Why does light bend in water? asks Kamie Meador, of Oreana, IllinoisA drinking straw (or a pencil) in a glass of water. Your legs in a swimming pool. A tree, half-submerged in a swamp. What they all have in common is a trick of light, one in which objects appear bent or broken where they enter water.
The bendy illusion is a clue that something is happening to light when it travels from one medium -- say, air -- into another, like water. Just as we find it easier to walk through air than to wade across a pool, so does light have a tougher trip, too.
A beam of light zips through a vacuum -- empty space, no molecules in its way -- at about 186,000 miles per second. In fact, the speed of light in a vacuum is a constant of our universe, a precise 299,792,458 meters per second. (Scientists call this number "c.")
The weightless particles that make up a beam of light, called photons, slip through the empty space between molecules here on Earth at the same unimaginable speed. But while light can easily pass through a transparent material like air or water, its speed and direction change as it encounters atoms and molecules along the way.
During the run-ins, atoms absorb and re-emit photons, like a game of hot potato.
So as light passes through, it is slowed slightly, and its path bent a bit.

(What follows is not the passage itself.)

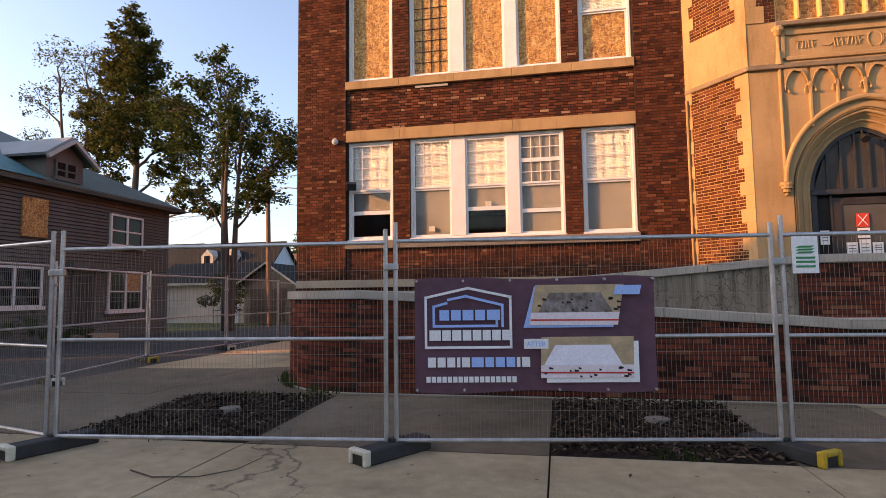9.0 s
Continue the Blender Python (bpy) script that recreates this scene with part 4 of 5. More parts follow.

Scientists call the bending "refraction." Since the molecules in different materials are packed more or less densely, light's speed and direction change more or less, too.
Glass is denser than water; both are denser than the air in Earth's atmosphere. The result? Light's speed drops abruptly as it travels from air into glass, slowing to about 124,000 miles per second. So during its brief journey through the side of a drinking glass, light loses some of its zippiness. But when it passes into water inside the glass, it speeds up, to about 140,000 miles per second. And when it exits the glass and streams into thin air, it accelerates to near its speed in a vacuum.
When it comes to bending light, scientists compare all materials to a vacuum, which is assigned a refractive index of "1." By contrast, Earth's air has a refractive index of around 1.0003. The refractive index of solid glass is a much higher 1.5, while water's bending index is about 1.33.
By the time it reaches your eyes, a light beam that has traveled from air into glass or water and back out again has changed course several times. So when a submerged straw, swimmer, or tree appears shifted out of place, it's not the object that's bent; it's the path of the light illuminating it.